Padahal orang Jawa merupakan suku bangsa terbesar di tanah air. Dengan argumen yang kuat, beliau mampu menepis argumen Prof. Prio tersebut. Beliau mengatakan, orang Jawa memang suku bangsa terbesar di tanah air, tapi ketika beliau pergi berkunjung ke pelosok-pelosok nusantara, tak semua bisa berbahasa Jawa, sebaliknya kemanapun beliau pergi di negeri ini, semua bisa mengerti Bahasa Melayu. Semua yang dilakukan Pak Yamin untuk meneliti bahasa itu tak pernah dibiayai negara, tanpa fasilitas pemerintah, tanpa uang perjalanan dinas, akomudasi dan biaya transportasi seperti sekarang.
Sekelumit pandangan umum saya terhadap kemajuan putra-putri asal Minang yang menepis anggapan bahwa orang Minang kini tak sehebat orang Minang dulu, bukan dimaksudkan menisbikan kehebatan orang Minang dulu, tapi untuk mengatakan bahka orang Minang kini tak kalah hebatnya, bahkan secara kuantitas jumlahnya jauh lebih besar dibanding dulu. Kalau kehebatan orang Minang dulu yang ditandai dengan jumlahnya yang banyak berada di panggung sejarah perjuangan bangsa dengan ketokohannya yang terbatas pada masa itu, maka itu adalah suatu kenyataan. Tapi bila secara persentase, sejumlah orang Minang juga eksis di panggung orde baru dan era reformasi tak bisa dipungkiri. Mereka pun ada di berbagai sisi kehidupan dan profesi, seperti politik, pemerintahan, dunia usaha, seni, budaya, jurnalis, akedemik, iptek, kesehatan, pendidikan dan sebagainya.
Kehidupan selalu memberi tantangan yang berbeda untuk setiap zaman. Karena itu, kepada generasi muda Minang yang kini disebut kaum Milenial, serta mereka yang merasa bahwa orang Minang tak lagi hebat seperti dulu dahulu, saya ajak, berhentilah merasa rendah diri tapi lebih baik bila rendah hati, karena manikam tulen akan tampak juga oleh jauh hari.
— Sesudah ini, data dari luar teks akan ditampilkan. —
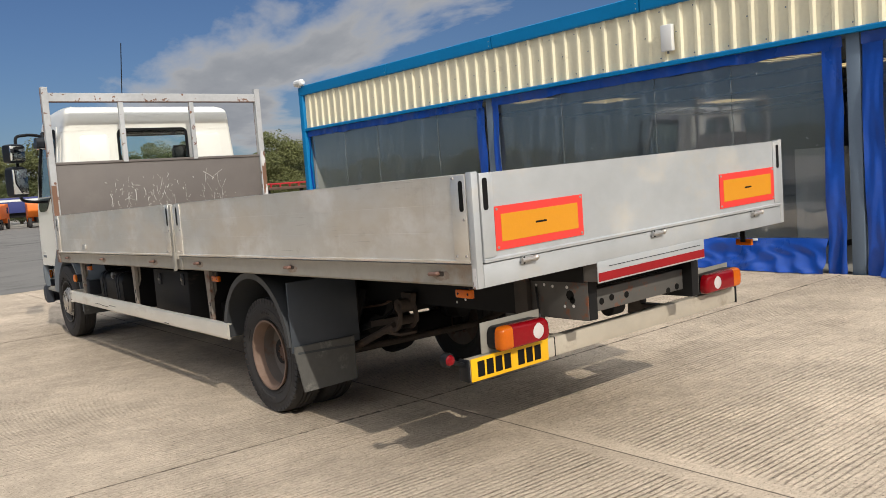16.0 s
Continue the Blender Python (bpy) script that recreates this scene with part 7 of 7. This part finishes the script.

Ketika Presiden Soeharto menyerahkan penghargaan Panji Parasamya Purnakarya Nugraha kepada Gubernur Azwar Anas di Stadion H. Agus Salim pada tahun 1984 yang lalu, sebagai bukti keberhasilan pembangunan Sumatera Barat, beliau berucap dalam pidatonya, yang kira kira bagini kalimatnya. “Dalam sejarah perjuangan bangsa ini, Minangkabau menyumbangkan peran yang tak ternilai harganya. Dari ranah Minang yang permai ini, bangsa Indonesia menghormati sejumlah tokoh seperti Sutan Syahrir, Tan Malaka, Haji Agus Salim, Muhamad Natsir, dan sejumlah tokoh lainnya seperti Bung Hatta, seorang pejuang, seorang Proklamator dan seorang muslim yang tidak pernah cacat”.
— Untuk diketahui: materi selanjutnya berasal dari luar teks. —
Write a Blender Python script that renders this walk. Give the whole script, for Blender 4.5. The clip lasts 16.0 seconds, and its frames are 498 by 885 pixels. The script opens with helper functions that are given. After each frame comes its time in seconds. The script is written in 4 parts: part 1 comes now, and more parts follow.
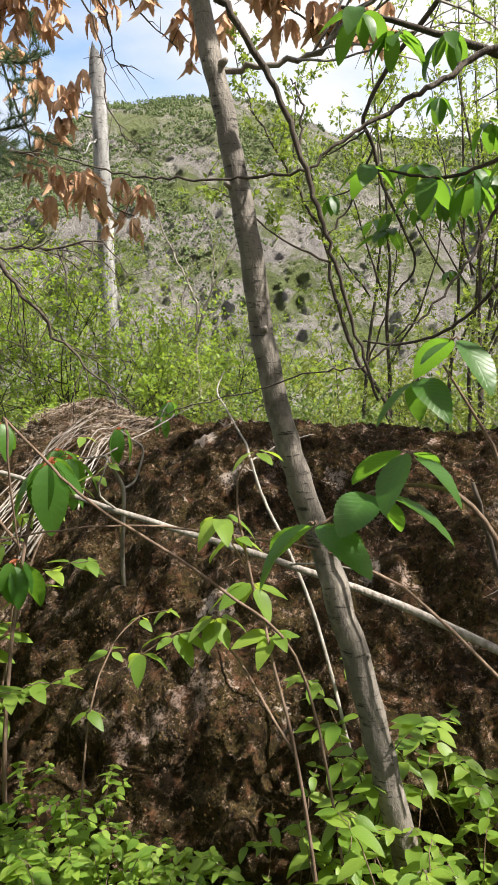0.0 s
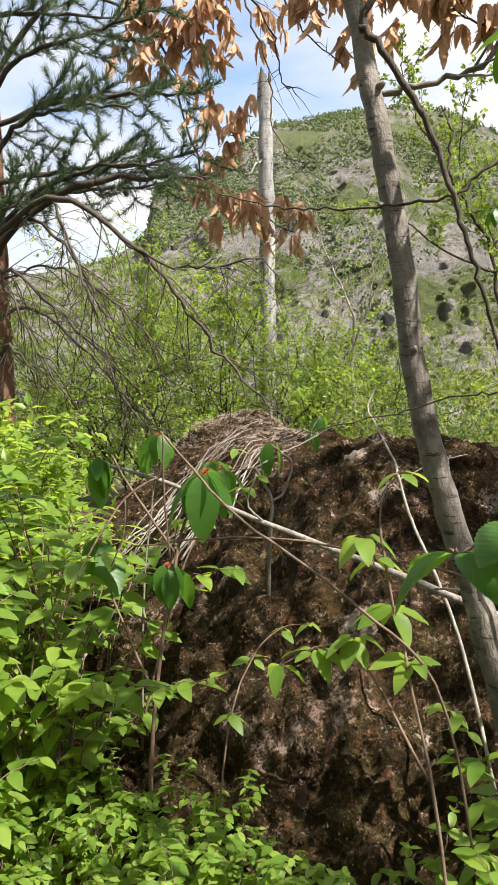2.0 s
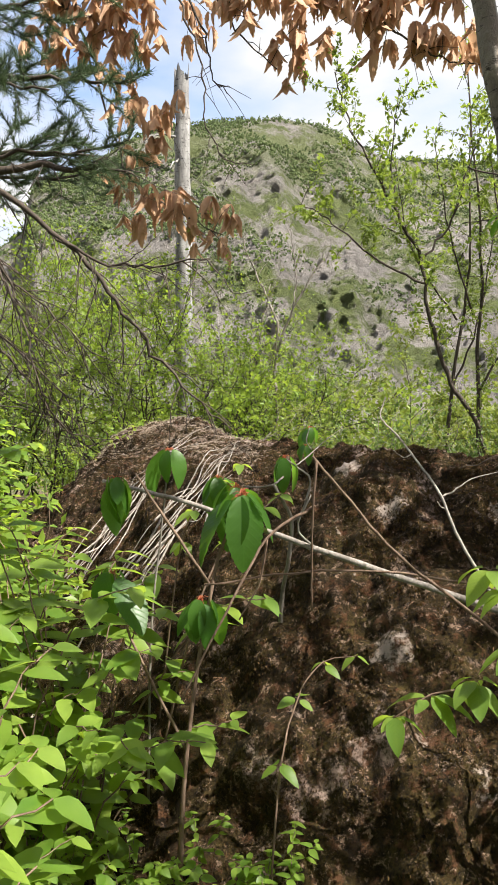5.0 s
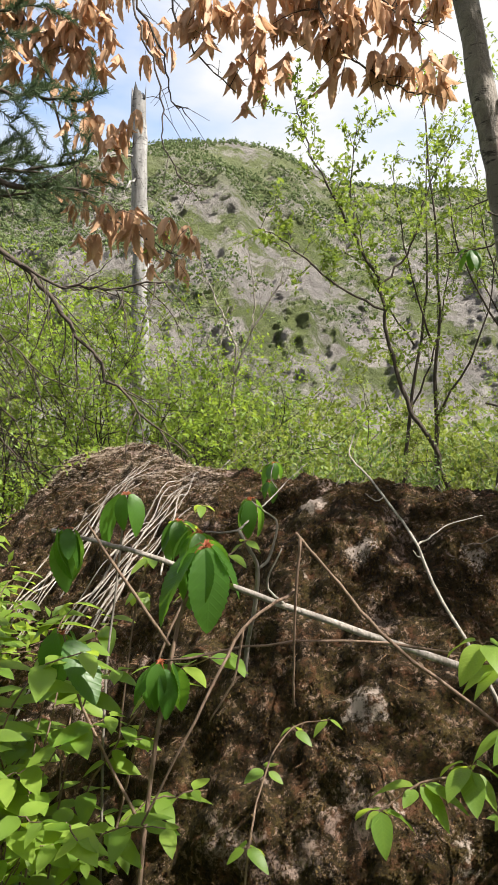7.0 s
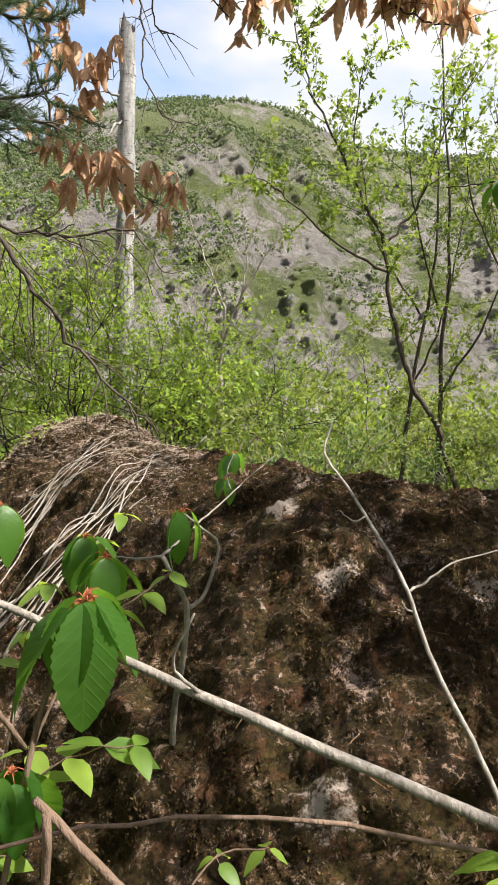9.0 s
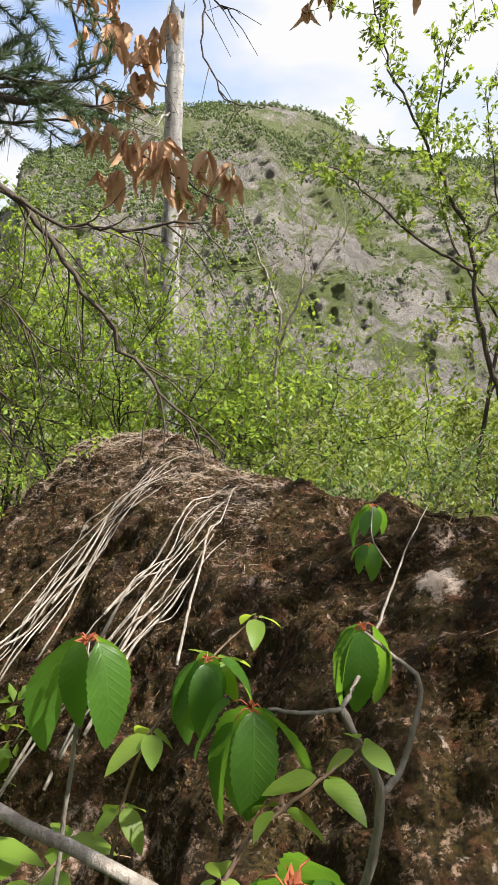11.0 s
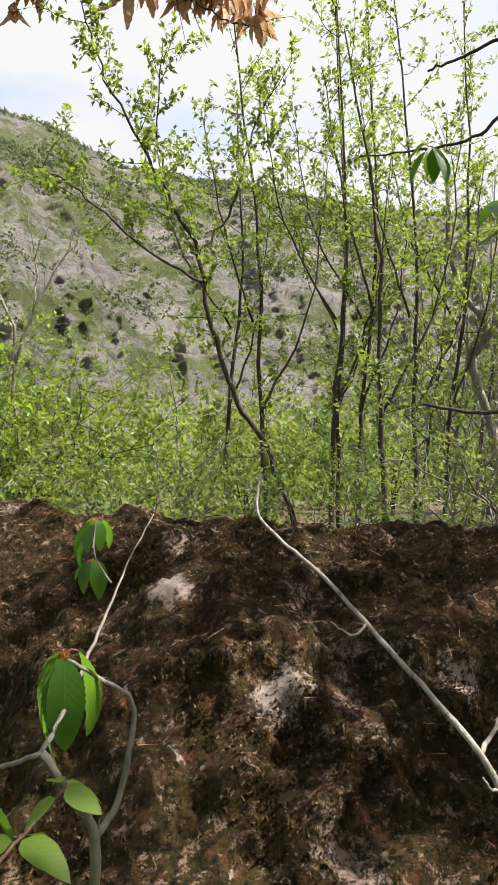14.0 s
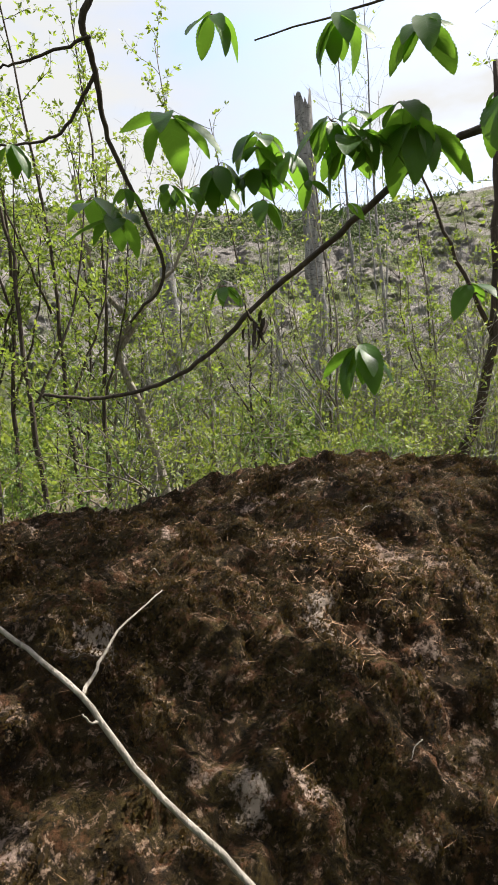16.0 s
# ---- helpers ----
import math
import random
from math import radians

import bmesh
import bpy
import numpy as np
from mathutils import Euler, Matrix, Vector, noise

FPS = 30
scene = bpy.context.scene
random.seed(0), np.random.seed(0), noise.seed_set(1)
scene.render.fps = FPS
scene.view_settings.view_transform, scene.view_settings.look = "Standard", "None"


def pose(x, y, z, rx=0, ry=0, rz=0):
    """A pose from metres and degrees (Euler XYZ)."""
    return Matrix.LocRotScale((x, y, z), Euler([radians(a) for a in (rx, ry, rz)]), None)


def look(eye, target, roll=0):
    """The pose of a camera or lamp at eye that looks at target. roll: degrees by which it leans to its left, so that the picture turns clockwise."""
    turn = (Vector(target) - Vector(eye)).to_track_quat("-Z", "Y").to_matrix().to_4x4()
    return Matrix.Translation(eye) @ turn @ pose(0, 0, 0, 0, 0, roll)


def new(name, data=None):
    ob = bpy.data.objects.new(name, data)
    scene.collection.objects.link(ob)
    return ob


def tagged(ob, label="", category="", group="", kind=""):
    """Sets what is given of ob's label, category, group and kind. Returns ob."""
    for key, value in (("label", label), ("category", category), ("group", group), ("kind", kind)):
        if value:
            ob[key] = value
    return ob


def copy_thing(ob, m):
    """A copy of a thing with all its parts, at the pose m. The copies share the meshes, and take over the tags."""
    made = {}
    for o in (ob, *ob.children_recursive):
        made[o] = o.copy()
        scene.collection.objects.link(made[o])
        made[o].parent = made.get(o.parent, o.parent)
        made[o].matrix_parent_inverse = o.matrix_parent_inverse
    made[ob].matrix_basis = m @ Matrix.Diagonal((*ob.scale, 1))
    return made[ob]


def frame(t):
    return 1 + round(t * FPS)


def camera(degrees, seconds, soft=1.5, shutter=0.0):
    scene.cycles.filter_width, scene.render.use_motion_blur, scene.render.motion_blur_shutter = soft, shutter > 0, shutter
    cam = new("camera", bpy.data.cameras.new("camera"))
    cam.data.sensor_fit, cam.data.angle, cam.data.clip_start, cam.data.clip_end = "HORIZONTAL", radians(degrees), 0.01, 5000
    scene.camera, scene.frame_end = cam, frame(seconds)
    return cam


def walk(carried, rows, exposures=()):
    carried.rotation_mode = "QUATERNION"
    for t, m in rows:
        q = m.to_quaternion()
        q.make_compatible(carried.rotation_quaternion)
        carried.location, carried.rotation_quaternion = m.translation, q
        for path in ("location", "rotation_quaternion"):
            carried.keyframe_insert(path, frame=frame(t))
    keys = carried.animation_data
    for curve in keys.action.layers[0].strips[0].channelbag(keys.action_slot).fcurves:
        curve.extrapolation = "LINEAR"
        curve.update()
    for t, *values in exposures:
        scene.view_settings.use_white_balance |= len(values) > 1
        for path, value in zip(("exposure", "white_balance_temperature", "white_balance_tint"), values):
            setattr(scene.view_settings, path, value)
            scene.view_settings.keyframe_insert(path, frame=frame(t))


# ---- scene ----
cam = camera(40.9, 16.0, soft=1.1)

PATH = [
    (0, (0.113, 0.081, 1.331), (0.013, 2.067, 1.112), -1.5),
    (0.5, (0.143, 0.069, 1.342), (-0.189, 2.029, 1.129), -2.0),
    (1, (0.149, 0.062, 1.338), (-0.337, 1.99, 1.119), -1.9),
    (1.5, (0.143, 0.056, 1.339), (-0.423, 1.966, 1.154), -0.8),
    (2, (0.133, 0.063, 1.344), (-0.419, 1.977, 1.169), -0.8),
    (2.5, (0.111, 0.069, 1.357), (-0.463, 1.978, 1.201), -0.3),
    (3, (0.083, 0.082, 1.351), (-0.484, 1.991, 1.165), -0.3),
    (3.5, (-0.019, 0.095, 1.354), (-0.441, 2.042, 1.174), -0.3),
    (4, (-0.135, 0.108, 1.347), (-0.443, 2.075, 1.158), 0.4),
    (4.2, (-0.176, 0.112, 1.341), (-0.46, 2.082, 1.147), 0.3),
    (6.3, (-0.345, 0.289, 1.405), (-0.51, 2.28, 1.307), -0.1),
    (6.5, (-0.345, 0.299, 1.403), (-0.514, 2.289, 1.306), -0.1),
    (7, (-0.324, 0.287, 1.416), (-0.404, 2.282, 1.306), 0.3),
    (7.5, (-0.296, 0.307, 1.427), (-0.296, 2.302, 1.289), 2.3),
    (8, (-0.221, 0.462, 1.433), (-0.236, 2.454, 1.26), 2.5),
    (8.5, (-0.176, 0.637, 1.446), (-0.299, 2.622, 1.234), 2.6),
    (9, (-0.21, 0.806, 1.441), (-0.292, 2.793, 1.232), 2.0),
    (9.5, (-0.358, 1.024, 1.455), (-0.5, 3.005, 1.221), 2.7),
    (9.7, (-0.399, 1.074, 1.458), (-0.569, 3.054, 1.23), 2.1),
    (11.8, (-0.486, 1.333, 1.491), (-0.633, 3.318, 1.293), 2.4),
    (12, (-0.469, 1.337, 1.493), (-0.531, 3.325, 1.286), 2.2),
    (12.5, (-0.442, 1.344, 1.491), (-0.373, 3.333, 1.293), 1.6),
    (13, (-0.434, 1.341, 1.475), (-0.226, 3.325, 1.336), -0.5),
    (13.5, (-0.421, 1.341, 1.462), (-0.096, 3.31, 1.338), -1.2),
    (14, (-0.39, 1.337, 1.462), (0.148, 3.258, 1.313), -0.7),
    (14.5, (-0.381, 1.324, 1.457), (0.461, 3.13, 1.282), -0.6),
    (15, (-0.372, 1.302, 1.458), (0.657, 3.008, 1.284), -2.5),
    (15.5, (-0.368, 1.266, 1.447), (0.855, 2.837, 1.253), -2.9),
    (16, (-0.33, 1.224, 1.437), (1.033, 2.673, 1.233), -5.0),
]
walk(cam, [(t, look(eye, target, roll)) for t, eye, target, roll in PATH],
     exposures=[(0, 1.5), (4, 1.48), (8, 1.44), (12, 1.40), (14, 1.36), (16, 1.26)])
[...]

Berdiri bulu ramang saya mendengarnya, dan pada saat yang sama saya meyakini bahwa kalimat itu disampaikan sebagai penghargaan atas keberhasilan manusia-manusia Minang (sebut Sumatera Barat) dalam membangun dirinya, karena bukankah hakikat pembangunan itü sendiri adalah keberhasilan manusia dalam membangun dirinya. Penilaian keberhasilan itu kembali terukang pada saat mempertahankannya beberapa tahun kemudian, sehingga memperoleh Panji Prayojana Pata Parasamya Purnah Karya Nugraha yang kembali diserahkan Presiden Soeharto kepada Gubernur Hasan Basri Durin di Stadion Senayan Jakarta.
Kini penilaian penilaian semacam itu tak ada lagi. Politik memang selalu berubah. “If you don’t change, you will die (Jika Anda tidak berubah, Anda akan mati),” kata Prahalad. Namun secara tersirat bisa dibaca, bahwa hingga saat ini, tak ada provinsi di Republik ini yang 4 orang Gubernurnya dipercaya sebagai Menteri.
Bukankah itu terjadi setelah era Orde Baru? Bahkan 5 alumni Universitas Andalas dipercaya menjabat Menteri, Wakil Menteri atau jabaan setingkat menteri. Bukankah itu juga sebagai bukti penghargaan terhadap putra-putri Minang/Sumatera Barat dan juga Universitas Andalas sebagai Universitas tertua di Iuar Jawa bersama Univrsitas Hasanudin?
Saya sama sekali tak kecewa dengan ungkapan Ibu Megawati, mantan Presiden RI ke-5 itu, justru saya berterima kasih dan menghargai narasi beliau yang bukan mangandung peyoratif tapi sekadar mengkritisi keadaan menurut pandangan beliau. Bukankah kritik adalah vitamin yang menyehatkan?
Bagi saya ungkapan semacam itu adalah obat sehat, agar tak menjadi manusia yang suka menyenang-nyenangkan diri sendiri dengan nostalgia masa lalu yang gemilang, karena itu justru menjadi racun bagi usaha untuk terus menggelorakan semangat generasi milenial yang tengah menghadapi tantangan persaingan kesejagatan yang amat berat.
Bagi generasi milenial Minang, tentu kita boleh berharap. Jika usiamu tak sepanjang dunia, isilah hidupmu dengan ilmu dan karya.